I saw Crocodile Dundee in the theatres because I was a teen in the 80s and everyone was talking about it. I didn’t get the appeal. It was less adventure movie (Raiders of the Lost Ark is still my favorite movie) and more just romcom. Transphobic romcom, although I wasn’t enlightened to that fact at the time.
The one funny part was “That’s not a knife.” The movie came out when I was 18 and that’s the drinking age in Alberta so of course all of a sudden Foster’s Lager was fucking everywhere and it sucked but I had no taste back then and yeah I drank some.
One thing you should know about me is that I quote from The Simpsons several times a day and I’m not even conscious of it. I’ll be setting the table for dinner and if there are both knives and spoons I’ll mutter “I see you’ve played knifey – spoony before” in a bad Australian accent and giggle to myself because I’m five.

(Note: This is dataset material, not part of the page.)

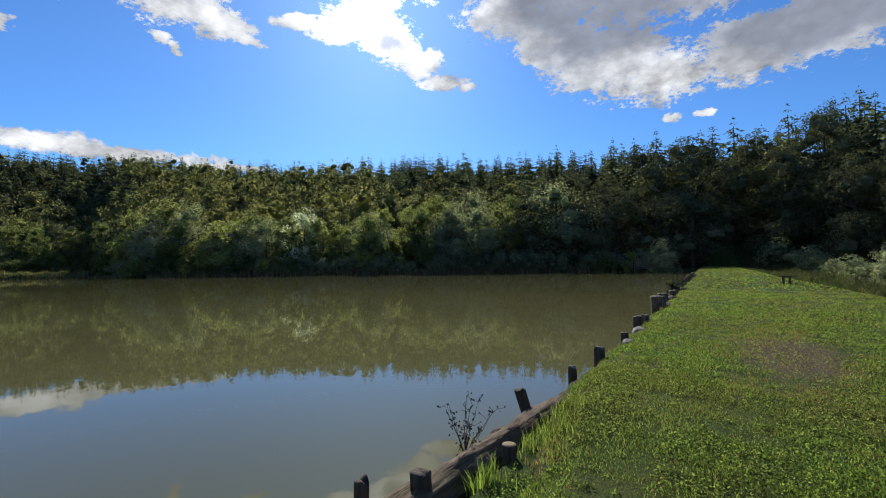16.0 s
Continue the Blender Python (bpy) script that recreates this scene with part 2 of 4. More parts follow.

I have a slight fondness for knives. I have some good quality kitchen knives, but I bought my first knife when I was 15. It was the Buck 110 model, seen here:
And yeah I put my books in the background of the pic as a not-so-gentle nudge that Christmas is coming buy a bunch of them. That’s not the original forty-year-old Buck knife though. I’ll get to that.
As I said, I was 15. My mom was a gambler, but she was good at it. As I’ve mentioned before, she made a small fortune as a stockbroker, but for a few years before she became a stockbroker she was really into blackjack. (My brain just added “and hookers” because I also quote from Futurama sometimes.) I may have mentioned that she finished high school at the age of 15, and was really good at math. She could count cards like a mofo.
And so, the summer that I was 15, we took a family vacation to Lake Tahoe, because in South Tahoe there are casinos. We were there for five weeks, renting a nice house on the beach. The entire vacation and then some was paid for by my mom’s adeptness at the blackjack tables.
We didn’t fly to Tahoe, we drove. It’s a bit of a trek from Calgary. I think it was about two-and-a-half days driving to get there. Somewhere along the way we stopped in some forgotten town and while I was in a mall, I saw a knife store. I thought fuck it I want a knife and bought the one that looks exactly like that blade you see in the photo. Not the big one in the feature photo. I’ll get to the story of that big ass knife in a bit.
Then I showed the Buck knife to my stepbrother saying check this out motherfucker. This was not the loser stepbrother who was three years older who I stole a girl from when I was 13 (that story here). It was the invisible stepbrother. The loser one wasn’t on this trip.